Revenue from laser systems, the Company’s core product, which includes the iPlus, MDX, MD Turbo, and Epic, comprised 69%, 74%, and 79% of total net revenues for the years ended December 31, 2013, 2012, and 2011, respectively. Revenue from consumables and other, which are primarily related to laser systems, comprised 12%, 10%, and 11% of total revenue for the same periods. Revenue from imaging systems comprised 8%, 6%, and 0% of total net revenue for the same periods. Revenue from services, which are primarily related to laser systems, comprised 11%, 10%, and 9% of total net revenue for the same periods. Revenue from license fees and royalties comprised 0%, 0%, and 1% of total net revenue for the same periods.

Approximately 5%, 3%, and 19% of the Company’s revenue in 2013, 2012, and 2011, respectively, was generated through sales to HSIC worldwide.

The Company maintains its cash and cash equivalent accounts with established commercial banks. Such cash deposits periodically exceed the Federal Deposit Insurance Corporation insured limit.

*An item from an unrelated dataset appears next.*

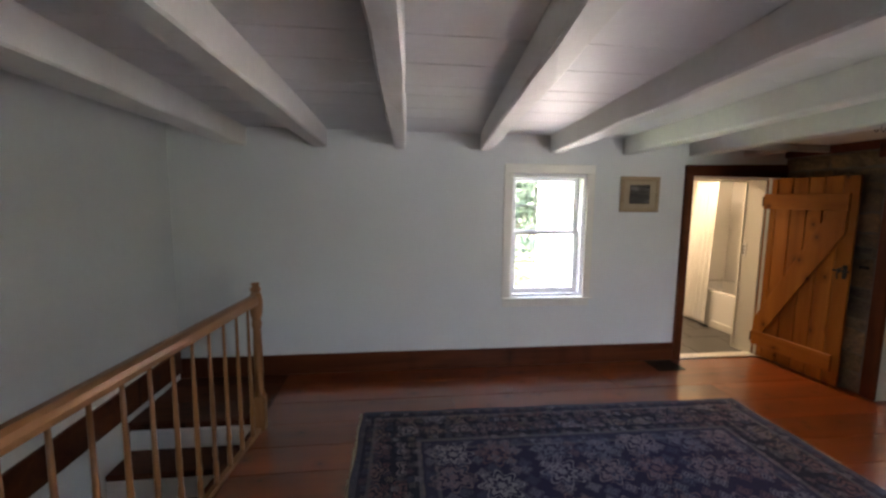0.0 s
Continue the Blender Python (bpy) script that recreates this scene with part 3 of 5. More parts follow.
thing("ceiling_slope_dormer", prism(bmesh.new(), [(DWY, slope_z(DWY) - 0.01), (-0.40, 0.31), (-0.40, 0.95), (DWY - 0.12, 0.95), (DWY - 0.12, slope_z(DWY) + 0.02), (DWY, slope_z(DWY) - 0.005)], "x", DX0, DX1), M_MINT, "mint roof slope below the dormer", "ceiling", kind="structure")
wall("wall_dormer", "y", DWY - 0.12, DWY, DX0, DX1, slope_z(DWY) - 0.3, 2.04, M_MINT, [(6.805, 7.632, 0.98, 1.71)], "mint dormer wall with casement windows", "wall")
thing("dormer_sill", box(DX0, DX1, DWY - 0.12, DWY + 0.004, slope_z(DWY) - 0.03, slope_z(DWY) + 0.012), M_MINT, "mint ledge below the dormer window", "ledge", kind="structure")

site[0] = HOUSE
thing("floor_hall_base", box(-0.62, DIV0 + 0.3, SOUTH, HALL_Y, -0.24, -0.026), M_DARKX, "dark boards below the floor", "floor", kind="structure")
thing("floor_landing_base", box(HALL_L, -0.62, 3.46, HALL_Y, -0.24, -0.026), M_DARKX, "dark boards below the landing", "floor", kind="structure")
site[0] = TURN
thing("floor_bedroom_base", box(DIV0 + 0.3, 8.28, -0.46, 4.232, -0.24, -0.026), M_DARKX, "dark boards below the floor", "floor", kind="structure")
site[0] = HOUSE
thing("floor_bath_base", box(3.0, 5.3, HALL_Y, 7.25, -0.24, -0.012), M_GROUT, "pale grout bed of the tiled floor", "floor", kind="structure")


thing("floor_nosing", prism(bmesh.new(), [(-0.64, 3.46), (-0.95, 0.2), (-0.95, SOUTH), (-0.621, SOUTH), (-0.621, 3.46)], "z", -0.238, -0.001), M_DARKX, "stained board edging the stairwell", "floor edge", kind="structure")


# ---- trim ----
def baseboard(name, segs, material, label, top=None):
    b = base(name, (segs[0][0], segs[0][2], 0), label, "baseboard", kind="structure")
    for x0, x1, y0, y1, z0, z1 in segs:
        part("board", box(x0, x1, y0, y1, z0, z1, 0.004), material, b)
    return b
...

No individual customer represented more than 10% of the Company’s accounts receivable at December 31, 2013 and 2012.

The Company currently purchases certain key components of its products from single suppliers. Although there are a limited number of manufacturers of these key components, management believes that other suppliers could provide similar key components on comparable terms. A change in suppliers, however, could cause delays in manufacturing and a possible loss of sales, which could adversely affect the Company’s results of operations.